Task 7 – where, why, how???
School is tricky, nobody really expects you to be right 100% of the time, yet most people are afraid of getting the wrong answer (me included!). I think it’s going to be crucial to help students realise that it’s okay to find questions hard and get the answer wrong – more important than the right answer, is understanding where/why/how you went wrong and correcting the mistake. Getting the answer wrong is not failure, it’s learning. Learning from your mistakes is more beneficial than answering 20 easy questions correctly. On the other end of the scale, getting 20 incorrect answers and no feedback on where you went wrong wouldn’t be beneficial. Hence, computer programs like Kahn Academy that don’t pin point exactly where the mistakes were made may not be that valuable.

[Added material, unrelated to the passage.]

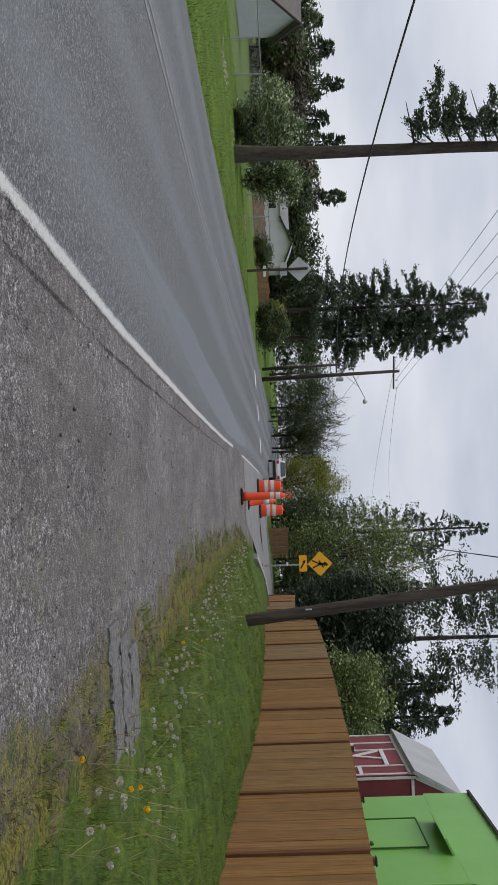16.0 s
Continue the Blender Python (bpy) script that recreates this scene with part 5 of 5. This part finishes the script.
blades("grass_clumps", "longer bright grass clumps standing out of the verge", 0, clumps(900, 34, 3), lambda g, x, y: 0.03 + 0.075 * g.random(len(x)) ** 1.4, 0.0022, M_LAWN, 26, 0.7)
blades("straw_clumps", "pale straw-coloured clumps in the verge", 0, clumps(260, 22, 5), lambda g, x, y: 0.05 + 0.12 * g.random(len(x)) ** 1.4, 0.0017, M_STRAW, 27, 0.9)


def flowers(name, label, spots, mat, radius, stem, seed, fuzz=26):
    g = np.random.default_rng(seed)
    V, F, SV, SF = [], [], [], []
    k = sk = 0
    for x, y in spots:
        z = float(land(x, y))
        h = stem * g.uniform(0.5, 1.25)
        dx, dy = g.normal(0, 0.25, 2) * h
        c = np.array([x + dx, y + dy, z + h])
        r = radius * g.uniform(0.75, 1.2)
        for q in range(fuzz):
            d = g.normal(0, 1, 3)
            d /= np.linalg.norm(d)
            o = np.cross(d, g.normal(0, 1, 3))
            o = o / np.linalg.norm(o) * r * 0.55
            p = c + d * r
            V.append([c + d * r * 0.2, p - o, p + o])
            F.append([k, k + 1, k + 2])
            k += 3
        w = 0.0025
        SV.append([[x - w, y, z], [x + w, y, z], [c[0] + w, c[1], c[2]], [c[0] - w, c[1], c[2]]])
        SF.append([sk, sk + 1, sk + 2, sk + 3])
        sk += 4
    t = thing(name, label, "flowers", kind="stuff")
    part("heads", tri_mesh("heads", np.array(V), np.array(F), mat), None, t)
    part("stems", tri_mesh("stems", np.array(SV), np.array(SF), M_STEM), None, t)


fr = random.Random(8)
SEEDS = []
while len(SEEDS) < 460:
    y = -1 + 44 * fr.random() ** 0.8
    x = float(green_x(y)) + abs(fr.gauss(0.25, 0.5)) - 0.1
    if x < 3.7 and noise.noise(Vector((x * 1.1, y * 0.7, 2))) > fr.uniform(-0.3, 0.25):
        SEEDS.append((x, y))
flowers("dandelion_seedheads", "white dandelion seed heads on thin stems in the verge", SEEDS, M_FLUFF, 0.017, 0.15, 31, 34)
flowers("dandelions", "a few yellow dandelion flowers in the verge", [(1.3, 21.6), (1.38, 21.8), (1.62, 22.1), (0.75, 20.2), (1.05, 16.3), (1.12, 16.4), (1.2, 12.6), (1.5, 5.6), (1.55, 5.7), (1.9, 8.9), (0.95, 25.3), (1.3, 27.5)], M_PETAL, 0.02, 0.1, 32, 40)
DAISY = []
while len(DAISY) < 420:
    y = 8 + 52 * fr.random()
    x = float(left_x(y)) - 4.2 - 0.9 * noise.noise(Vector((0, y * 0.12, 0))) * 3 + fr.gauss(0, 0.35)
    if noise.noise(Vector((7, y * 0.3, 0))) > 0.12:
        DAISY.append((x, y))
flowers("daisies", "band of small white daisies across the far lawn", DAISY, M_FLUFF, 0.026, 0.1, 33, 10)


def stalks():
    g = np.random.default_rng(44)
    V = []
    for cx, cy, n in ((1.5, 12.6, 26), (1.35, 10.2, 22), (1.75, 22.4, 34), (1.6, 18.5, 30), (1.4, 26.0, 30), (1.2, 30.0, 30), (1.9, 15.4, 24), (1.5, 20.5, 26), (1.55, 7.6, 20), (1.3, 34, 30)):
        for k in range(n):
            x, y = cx + g.normal(0, 0.28), cy + g.normal(0, 0.5)
            z = float(land(x, y))
            h = g.uniform(0.1, 0.3)
            dx, dy = g.normal(0, 0.5, 2) * h
            w = 0.0022
            V.append([[x - w, y, z], [x + w, y, z], [x + dx + w * 0.5, y + dy, z + h], [x + dx - w * 0.5, y + dy, z + h]])
    V = np.array(V)
    m = leafy("dry_stalks", (0.0, (0.3, 0.24, 0.13)), (1.0, (0.55, 0.47, 0.3)), clear=0.1)
    tagged(new("dry_stalks", tri_mesh("dry_stalks", V.reshape(-1, 3), np.arange(len(V) * 4).reshape(-1, 4), m)), "dry straw-coloured stalks in the verge", "grass", kind="stuff")


stalks()


box_post = thing("mailbox", "brown mailbox on a post beside the far road", "mailbox", on_land(-9.4, 112, 0.05))
part("post", box(-0.06, 0.06, -0.06, 0.06, 0, 1.1, 0.01), M_POLEWOOD, box_post)
part("body", box(-0.5, 0.5, -0.25, 0.25, 1.1, 1.5, 0.06), M_DARK, box_post)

A few years ago on a Skiing holiday my mum suggested we all have a couple of lessons and my initial reaction was “No way! I don’t need any lessons, I hardly ever fall & can get down all the runs nicely.” I was surprised at how helpful the lesson was – feedback from the teacher really helped me improve my technique and now I have at least one lesson every time I go skiing. There’s always room for improvement! As teachers, we need to be creating a learning environment with high quality practice and meaningful evaluation that helps pupils learn, and want to learn. It’s important to motivate* and encourage students to stretch themselves and develop their mathematical thinking.
Willingham suggested that the most important advice for students is for them to test themselves the way they will be tested. At University, all of my exams were essay exams and when I was doing practice essays I found it difficult to write them so would just bullet point and think to myself ‘in the exam I’ll write this’. When it came to the exam I always struggled to write the essay and get it to flow coherently. Finding the motivation to practice my essay technique was tough, even though I knew it would help me in the exam. Should there be more emphasis on exam technique, revision and memory at school?
Regarding memory, I think it all links back to relational & instrumental understanding. If you really understand something – you’re more likely to remember it. Students might remember doing a bunch of questions on indices a couple of months ago but if they were only following rules and didn’t really understand what they were doing, how they answered those questions may not be clear. However, I don’t want to fall into a trap and think it’s going to be super easy to teach relationally and get frustrated when students don’t remember things. Topics are going to have to be revisited and there will have to be some repetition involved – we’re only human after all.
*At St Leonards & Hastings Academy there doesn’t seem to be much positive reinforcement in class (names on the happy face, achievement points etc) which I think can be a bit disheartening for the kids. I have seen teachers asking “How did you get that answer?” or “Is there a different way of doing it?” which is helpful, especially when mistakes have been made.
——Side note – Memrise is learning through repetition – there’s no understanding ‘why?’. With the unit circle Memrise tells you that sin(0 degrees) is 0, I think it would be more helpful if they showed the unit circle or the trig graphs to help you understand why sin(0 degrees) is 0.